По мнению Г. Шенгели, Северянин был не просто ироничгн – он был демон. Г. Шенгели писал: «Игорь обладал самым демоническим умом, какой я только встречал, – это был Александр Раевский, ставший стихотворцем; и все его стихи – сплошное издевательство над всеми, и всем, и над самим собой… Игорь каждого видел насквозь, толстовской хваткой проникал в душу и всегда чувствовал себя умнее собеседника – но это ощущение неуклонно сопрягалось в нем с чувством презрения» [41] Цит. по: Кошелев В., Сапогов В. «Музей моей весны» // Северянин И. Стихотворения. Поэмы. Архангельск, 1988. С 13.
.
Можно, по-видимому, усомниться, таким ли уж абсолютным было демоническое презрение Северянина. Критик Адольф Урбан, автор лучшей статьи о Северянине, показывает его, наоборот, «добрым ироником» и выносит это определение в название статьи [42] См.: Урбан А. Добрый ироник // Звезда. 1987. № 5. С. 164–173
. Так или иначе – лиризм и ирония у Северянина неразделимы («я лирический ироник»), что вносит очень серьезные уточнения в пресловутый вопрос о пошлости Северянина.

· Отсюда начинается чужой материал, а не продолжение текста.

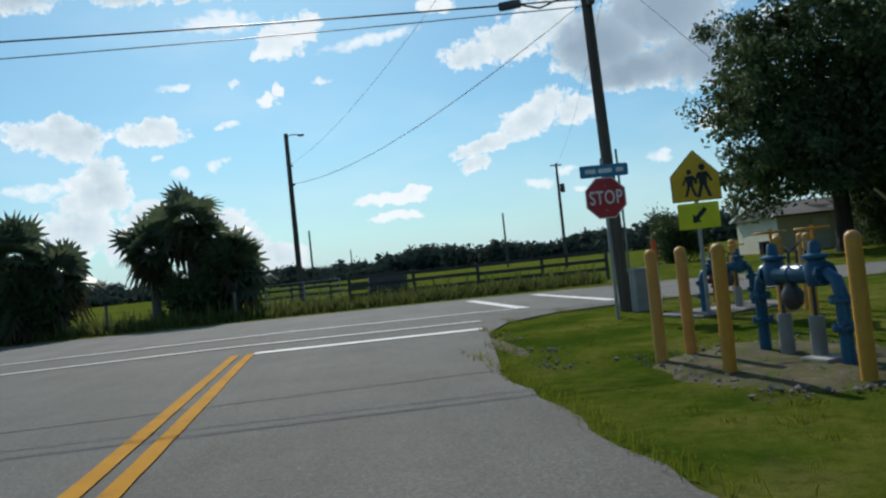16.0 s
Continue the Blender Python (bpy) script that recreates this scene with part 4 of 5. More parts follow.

Он не участвовал в глобальном натиске на мещанство, предпринятом русской литературой (словно догадываясь, какие горькие судьбы предстоят в XX веке презираемому российскому обывателю); он по-своему даже потакал невзыскательным вкусам, делая ставку на банальность (за что, кстати, его оценил А. Блок); однако нет никакого смысла считать его апологетом пошлости. Он изготавливал «товар по душе», оказался одним из главных родоначальников массовой культуры XX века, оставаясь при этом подлинным поэтом.